From the listing below, extract every line in which the word "with" appears.
** start DATASET EXTRACT **
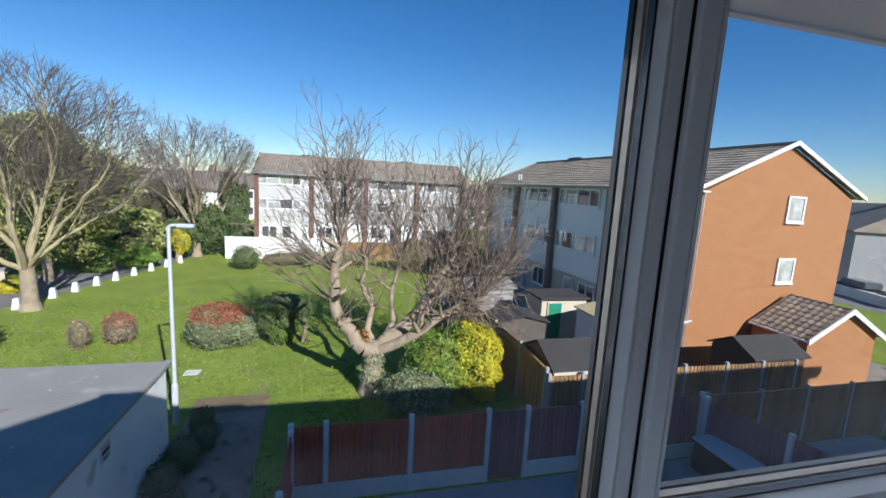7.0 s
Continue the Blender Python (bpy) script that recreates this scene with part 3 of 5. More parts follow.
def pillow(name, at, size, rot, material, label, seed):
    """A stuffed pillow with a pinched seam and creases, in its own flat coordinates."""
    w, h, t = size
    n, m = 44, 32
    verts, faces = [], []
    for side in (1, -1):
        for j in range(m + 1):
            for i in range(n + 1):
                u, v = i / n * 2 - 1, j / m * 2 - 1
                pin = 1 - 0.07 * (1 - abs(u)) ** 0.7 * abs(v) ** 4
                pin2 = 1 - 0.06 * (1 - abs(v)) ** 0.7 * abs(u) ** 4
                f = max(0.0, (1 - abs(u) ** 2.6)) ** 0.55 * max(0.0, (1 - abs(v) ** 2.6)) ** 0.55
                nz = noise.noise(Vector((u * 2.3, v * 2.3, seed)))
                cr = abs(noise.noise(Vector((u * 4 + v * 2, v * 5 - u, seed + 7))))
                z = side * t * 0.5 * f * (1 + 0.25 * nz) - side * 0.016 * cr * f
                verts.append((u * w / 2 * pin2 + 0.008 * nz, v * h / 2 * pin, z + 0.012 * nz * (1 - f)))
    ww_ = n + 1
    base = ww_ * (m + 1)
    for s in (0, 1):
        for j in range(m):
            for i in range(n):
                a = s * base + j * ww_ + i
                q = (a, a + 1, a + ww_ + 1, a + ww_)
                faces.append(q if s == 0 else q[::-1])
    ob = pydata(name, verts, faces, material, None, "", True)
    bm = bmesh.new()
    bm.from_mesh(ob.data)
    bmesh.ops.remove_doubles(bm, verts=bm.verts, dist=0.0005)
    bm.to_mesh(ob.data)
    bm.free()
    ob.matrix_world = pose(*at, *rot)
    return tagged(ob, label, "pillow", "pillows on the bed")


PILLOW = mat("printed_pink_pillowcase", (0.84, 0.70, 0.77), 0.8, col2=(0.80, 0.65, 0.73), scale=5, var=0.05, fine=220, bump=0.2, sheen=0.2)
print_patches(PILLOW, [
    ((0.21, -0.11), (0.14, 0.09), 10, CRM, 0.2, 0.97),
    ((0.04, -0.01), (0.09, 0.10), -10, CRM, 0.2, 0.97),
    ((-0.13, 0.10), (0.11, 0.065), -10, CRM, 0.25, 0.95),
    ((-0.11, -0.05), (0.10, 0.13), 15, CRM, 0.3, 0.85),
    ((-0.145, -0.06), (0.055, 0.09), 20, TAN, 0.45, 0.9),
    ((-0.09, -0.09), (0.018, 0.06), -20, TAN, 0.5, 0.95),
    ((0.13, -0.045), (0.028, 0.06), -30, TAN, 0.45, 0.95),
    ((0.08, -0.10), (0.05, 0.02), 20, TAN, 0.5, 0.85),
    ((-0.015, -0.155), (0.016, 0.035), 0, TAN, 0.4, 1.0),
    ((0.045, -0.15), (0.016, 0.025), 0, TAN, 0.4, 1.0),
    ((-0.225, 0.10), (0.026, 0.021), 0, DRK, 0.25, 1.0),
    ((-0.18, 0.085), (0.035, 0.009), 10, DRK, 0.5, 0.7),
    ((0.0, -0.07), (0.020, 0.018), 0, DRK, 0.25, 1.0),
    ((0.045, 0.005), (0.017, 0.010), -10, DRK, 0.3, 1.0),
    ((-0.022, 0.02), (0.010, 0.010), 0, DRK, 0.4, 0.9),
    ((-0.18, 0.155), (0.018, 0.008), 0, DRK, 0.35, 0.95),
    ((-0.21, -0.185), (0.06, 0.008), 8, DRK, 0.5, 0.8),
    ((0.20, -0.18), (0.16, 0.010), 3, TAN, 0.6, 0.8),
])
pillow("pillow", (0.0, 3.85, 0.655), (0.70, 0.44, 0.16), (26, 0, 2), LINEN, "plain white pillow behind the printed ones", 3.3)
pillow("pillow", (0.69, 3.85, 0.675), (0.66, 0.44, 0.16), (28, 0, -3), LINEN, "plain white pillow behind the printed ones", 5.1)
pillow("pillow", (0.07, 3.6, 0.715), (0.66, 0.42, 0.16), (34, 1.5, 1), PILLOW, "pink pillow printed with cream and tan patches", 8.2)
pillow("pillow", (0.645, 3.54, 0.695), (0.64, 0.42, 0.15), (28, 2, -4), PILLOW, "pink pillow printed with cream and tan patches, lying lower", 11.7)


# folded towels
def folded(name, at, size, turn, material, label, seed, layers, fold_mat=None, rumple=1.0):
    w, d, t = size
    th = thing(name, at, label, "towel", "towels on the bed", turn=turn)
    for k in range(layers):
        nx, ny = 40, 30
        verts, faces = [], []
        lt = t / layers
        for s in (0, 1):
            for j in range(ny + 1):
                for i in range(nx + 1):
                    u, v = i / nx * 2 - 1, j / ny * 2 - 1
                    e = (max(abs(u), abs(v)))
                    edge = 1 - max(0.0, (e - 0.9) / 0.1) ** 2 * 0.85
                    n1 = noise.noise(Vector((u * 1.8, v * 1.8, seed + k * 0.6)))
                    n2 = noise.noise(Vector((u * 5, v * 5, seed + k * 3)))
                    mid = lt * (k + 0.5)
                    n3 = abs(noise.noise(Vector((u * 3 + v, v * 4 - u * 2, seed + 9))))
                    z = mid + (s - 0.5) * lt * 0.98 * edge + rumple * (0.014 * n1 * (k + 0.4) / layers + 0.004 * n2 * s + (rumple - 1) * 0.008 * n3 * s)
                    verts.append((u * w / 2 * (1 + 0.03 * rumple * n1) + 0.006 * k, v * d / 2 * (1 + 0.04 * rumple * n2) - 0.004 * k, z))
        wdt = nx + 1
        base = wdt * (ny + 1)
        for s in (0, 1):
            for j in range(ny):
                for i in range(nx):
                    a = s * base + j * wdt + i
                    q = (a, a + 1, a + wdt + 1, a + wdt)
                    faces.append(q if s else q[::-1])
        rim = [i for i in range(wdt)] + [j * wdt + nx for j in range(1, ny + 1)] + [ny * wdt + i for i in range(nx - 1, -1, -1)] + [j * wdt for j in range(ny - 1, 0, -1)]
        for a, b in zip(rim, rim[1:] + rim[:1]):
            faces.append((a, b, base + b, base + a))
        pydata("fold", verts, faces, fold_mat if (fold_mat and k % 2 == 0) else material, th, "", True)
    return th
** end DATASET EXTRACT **
- **SOLUTION FOR THIS PROBLEM**:
Continue the Blender Python (bpy) script that recreates this scene with part 3 of 5. More parts follow.
    """A stuffed pillow with a pinched seam and creases, in its own flat coordinates."""
pillow("pillow", (0.07, 3.6, 0.715), (0.66, 0.42, 0.16), (34, 1.5, 1), PILLOW, "pink pillow printed with cream and tan patches", 8.2)
pillow("pillow", (0.645, 3.54, 0.695), (0.64, 0.42, 0.15), (28, 2, -4), PILLOW, "pink pillow printed with cream and tan patches, lying lower", 11.7)